The Martin Warriors are only two years removed from an appearance in the Texas UIL Class 6A state championship game where they were beaten by Cypress Ranch, 3-0, and came up just short of winning the school’s first state championship since 1993; Tristen Lutz was the starting right-fielder and hit No. 5 in the Warriors’ lineup as a sophomore on that Texas state runner-up team.

Now a senior, Lutz will be counted on heavily to be a leader of this 2017 team as it tries to make a return trip to the Class 6A state championship game. In his breakdown of the PG HS Texahoma Region top prospects, PG Vice President of Player Personnel David Rawnsley wrote:

“On an all-region team that stands out for impressive looking athletes, Lutz might just be the strongest and most imposing; (he) looks like he could easily be developed in a Big 12 linebacker prospect, with his solid big league average speed on the baseball field. With his strength and speed, he’s a multi-faceted offensive prospect with a notably short swing for his size and a mature approach at the plate that enables him to drive the ball to all fields.”

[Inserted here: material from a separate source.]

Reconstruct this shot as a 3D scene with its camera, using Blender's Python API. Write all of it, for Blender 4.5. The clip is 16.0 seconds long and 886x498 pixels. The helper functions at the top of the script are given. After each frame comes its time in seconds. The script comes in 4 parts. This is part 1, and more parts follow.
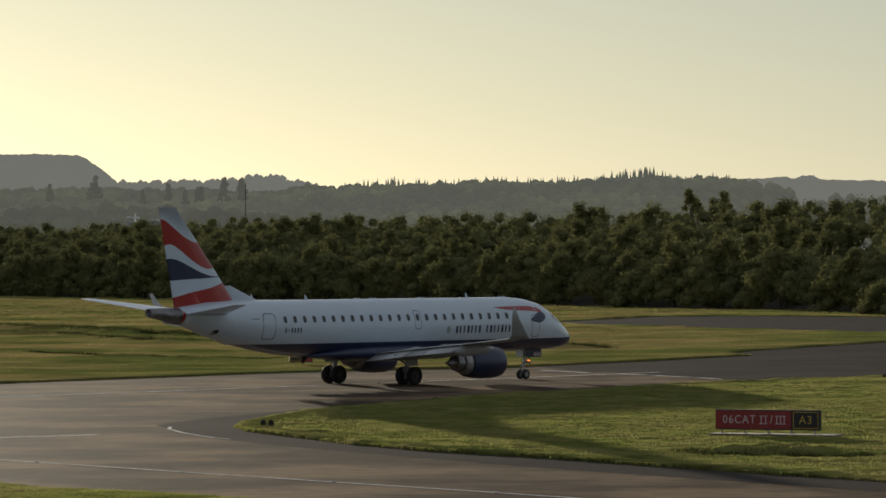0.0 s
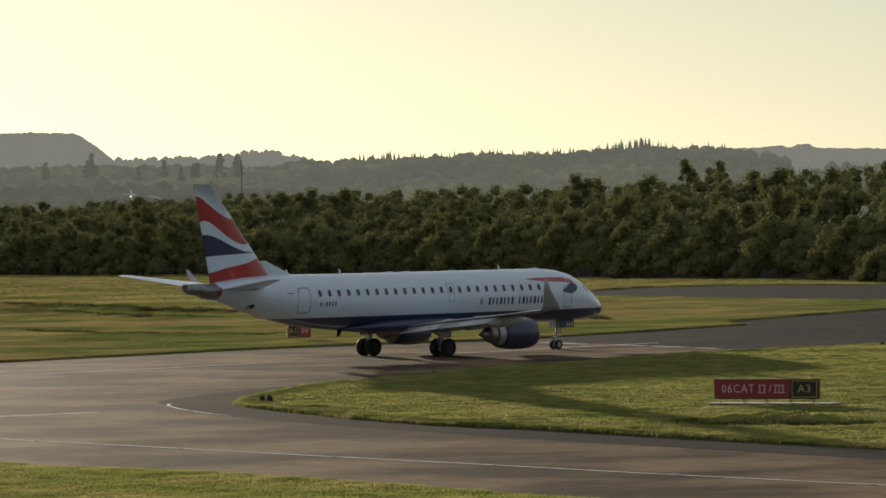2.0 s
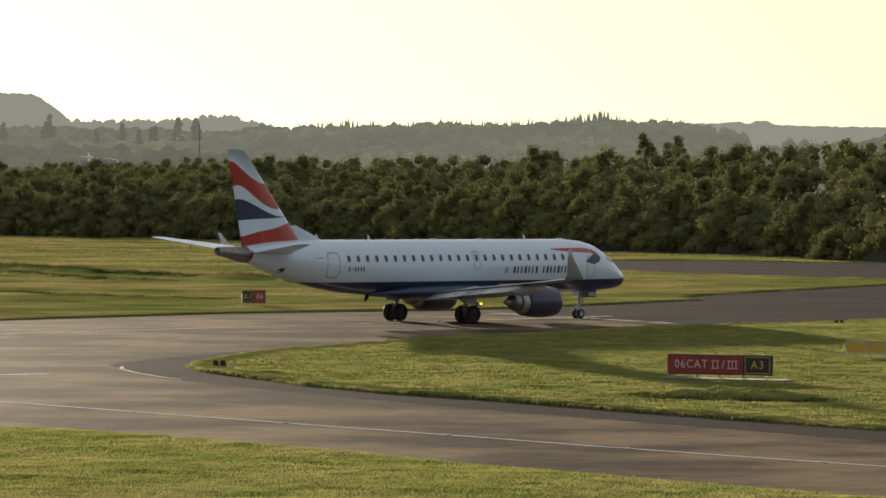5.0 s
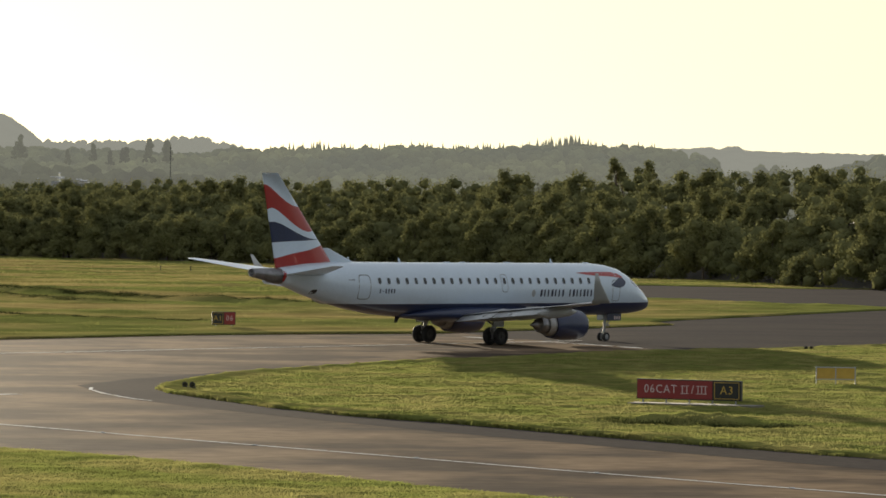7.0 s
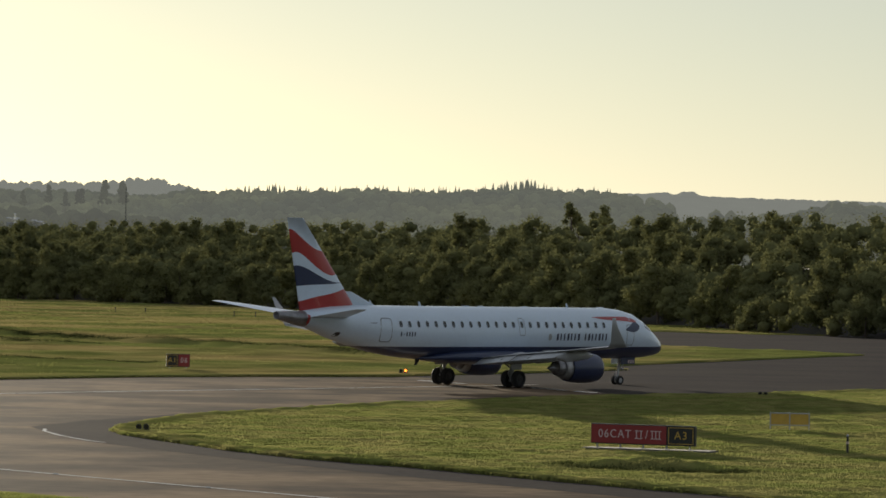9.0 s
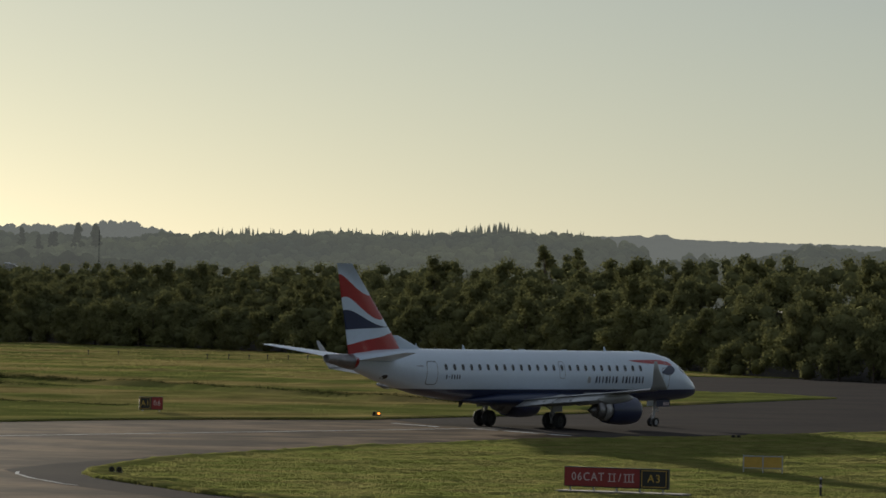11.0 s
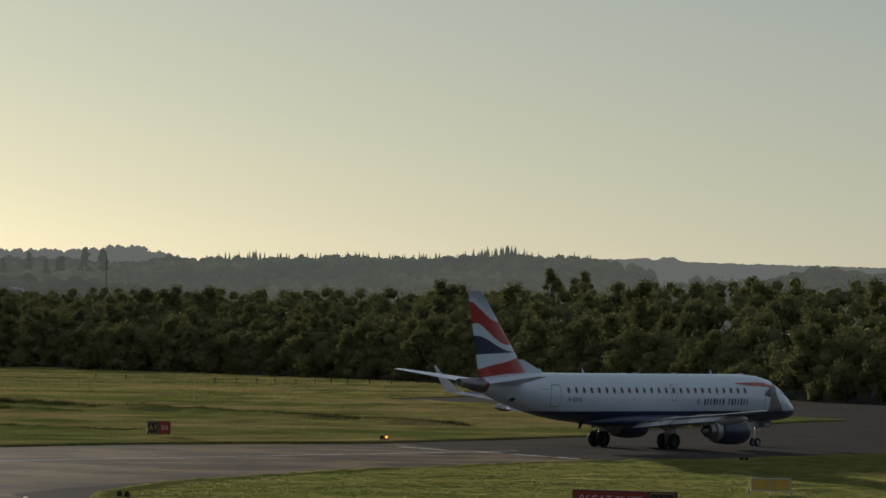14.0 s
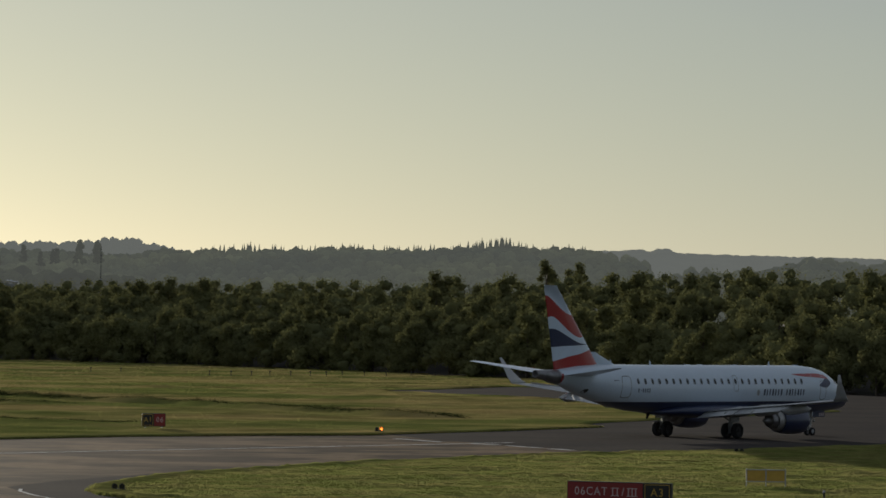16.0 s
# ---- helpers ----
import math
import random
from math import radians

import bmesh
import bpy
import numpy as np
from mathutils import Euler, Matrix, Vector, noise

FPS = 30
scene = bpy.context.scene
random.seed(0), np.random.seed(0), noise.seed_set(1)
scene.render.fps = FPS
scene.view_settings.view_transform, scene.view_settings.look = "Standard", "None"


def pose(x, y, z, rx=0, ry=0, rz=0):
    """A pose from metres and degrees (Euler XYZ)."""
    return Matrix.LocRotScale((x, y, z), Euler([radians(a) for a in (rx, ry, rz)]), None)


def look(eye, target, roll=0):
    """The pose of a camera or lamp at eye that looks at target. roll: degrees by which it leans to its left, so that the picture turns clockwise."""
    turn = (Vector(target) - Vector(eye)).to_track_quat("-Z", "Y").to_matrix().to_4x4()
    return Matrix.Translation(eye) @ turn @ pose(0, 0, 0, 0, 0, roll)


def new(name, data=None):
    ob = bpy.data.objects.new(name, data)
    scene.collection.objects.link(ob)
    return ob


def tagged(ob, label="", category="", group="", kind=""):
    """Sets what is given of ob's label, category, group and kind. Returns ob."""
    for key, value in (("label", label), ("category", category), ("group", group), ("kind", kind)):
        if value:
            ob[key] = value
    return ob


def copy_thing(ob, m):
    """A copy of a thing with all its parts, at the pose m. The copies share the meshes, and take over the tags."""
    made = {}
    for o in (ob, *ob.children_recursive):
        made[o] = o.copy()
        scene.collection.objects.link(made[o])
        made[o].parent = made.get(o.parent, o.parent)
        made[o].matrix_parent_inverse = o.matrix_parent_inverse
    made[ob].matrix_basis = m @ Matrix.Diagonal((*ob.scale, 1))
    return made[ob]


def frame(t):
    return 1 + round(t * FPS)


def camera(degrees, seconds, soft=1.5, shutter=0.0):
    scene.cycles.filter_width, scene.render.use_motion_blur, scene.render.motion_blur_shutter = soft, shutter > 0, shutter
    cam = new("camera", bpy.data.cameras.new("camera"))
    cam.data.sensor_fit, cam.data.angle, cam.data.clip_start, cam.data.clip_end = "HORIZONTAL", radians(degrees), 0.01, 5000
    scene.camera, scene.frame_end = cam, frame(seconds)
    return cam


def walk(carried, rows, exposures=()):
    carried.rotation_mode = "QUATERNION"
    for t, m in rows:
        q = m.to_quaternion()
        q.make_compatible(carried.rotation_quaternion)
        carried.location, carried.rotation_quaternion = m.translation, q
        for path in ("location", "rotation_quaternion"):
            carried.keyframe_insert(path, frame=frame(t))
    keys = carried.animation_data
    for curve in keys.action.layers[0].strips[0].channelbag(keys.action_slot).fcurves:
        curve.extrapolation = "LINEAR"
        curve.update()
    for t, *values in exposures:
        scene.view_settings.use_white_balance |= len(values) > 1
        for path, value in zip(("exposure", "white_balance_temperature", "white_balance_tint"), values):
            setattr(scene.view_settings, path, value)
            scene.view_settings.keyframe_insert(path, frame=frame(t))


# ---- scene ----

Those are exactly the type of attributes a player needs to possess to lead his team through the difficult maze of competition in the Metroplex and what might lay beyond in the UIL Class 6A playoffs. Martin had to beat Odessa, Monterey, Abilene, Carroll and Keller just to reach the state championship game in 2015.

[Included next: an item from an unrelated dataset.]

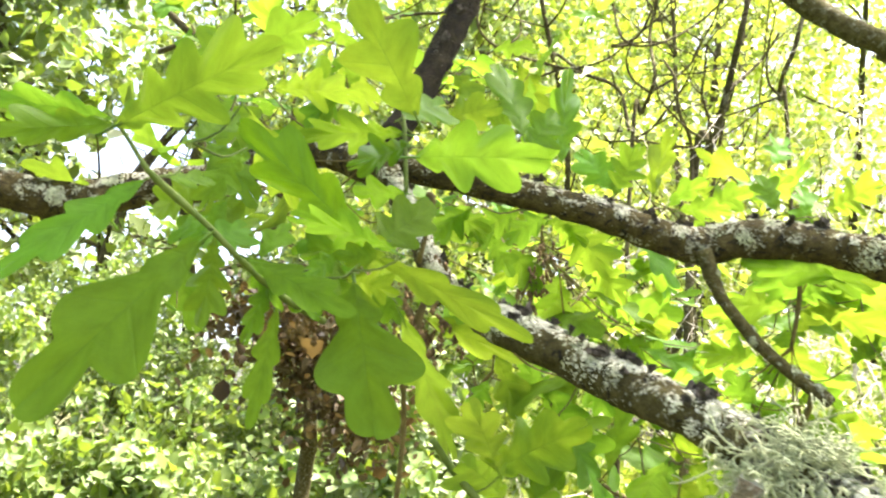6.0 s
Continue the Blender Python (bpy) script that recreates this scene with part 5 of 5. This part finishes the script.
TUFT_AT = float(np.argmin(np.linalg.norm(lower_branch[:, :3] - (0.119, 0.156, 1.567), axis=1))) / (len(lower_branch) - 1)
tuft(TUFT_AT, lower_branch, 0.011, 0.014, 800, lower_branch_wood)
tuft(TUFT_AT - 0.008, lower_branch, 0.011, 0.016, 420, lower_branch_wood, 0.85)
tuft(TUFT_AT + 0.06, lower_branch, 0.022, 0.008, 90, lower_branch_wood, 0.3)


def catkins(at, count, long, parent, wide=0.012):
    """A bunch of withered brown catkins: thin threads set with small scales."""
    verts, faces = [], []
    for _ in range(count):
        p = Vector(at) + Vector((rng.gauss(0, wide * 0.5), rng.gauss(0, wide * 0.5), rng.gauss(0, wide * 0.4)))
        d = Vector((rng.gauss(0, 0.35), rng.gauss(0, 0.35), -1)).normalized()
        for _ in range(int(long * rng.uniform(0.5, 1.2) / 0.0028)):
            d = (d + Vector((rng.gauss(0, 0.18), rng.gauss(0, 0.18), rng.gauss(-0.05, 0.1)))).normalized()
            p = p + d * 0.0028
            s = rng.uniform(0.0009, 0.0021)
            n0 = len(verts)
            c = p + Vector((rng.gauss(0, 0.0008), rng.gauss(0, 0.0008), 0))
            verts += [c + Vector(v) * s * rng.uniform(0.7, 1.4) for v in ((1, 0, 0), (0, 1, 0), (-1, 0, 0), (0, -1, 0), (0, 0, 1.5), (0, 0, -1.5))]
            faces += [(n0 + a, n0 + b, n0 + e) for a, b, e in ((0, 1, 4), (1, 2, 4), (2, 3, 4), (3, 0, 4), (1, 0, 5), (2, 1, 5), (3, 2, 5), (0, 3, 5))]
    return mesh_part("withered_flower", verts, faces, WITHERED, parent, "dry brown oak catkins", kind="stuff")


catkins((-0.090, 0.300, 1.655), 11, 0.035, oak, 0.026)
catkins((-0.065, 0.298, 1.640), 9, 0.04, oak, 0.018)
catkins((-0.070, 0.302, 1.672), 9, 0.015, oak, 0.016)
catkins((-0.004, 0.500, 1.736), 14, 0.012, oak, 0.022)
catkins((-0.012, 0.503, 1.715), 9, 0.04, oak, 0.012)
catkins((0.545, 0.312, 1.710), 11, 0.035, oak, 0.024)
catkins((0.600, 0.318, 1.782), 8, 0.050, oak, 0.012)
catkins((0.536, 0.312, 1.742), 9, 0.010, oak, 0.010)
catkins((-0.120, 0.235, 1.640), 8, 0.02, oak, 0.018)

“The expectations here are still very high for the kids that … go through this program,” Culbertson said. “And they know the expectations are high, they know what’s expected, they know that they’re supposed to act and play a certain way. We talk to them about how to handle it, how they should go about dealing with these types of pressures that maybe some other kids don’t have to deal with.”

Welcome to life in D-FW Metroplex high school baseball, the 2017 edition.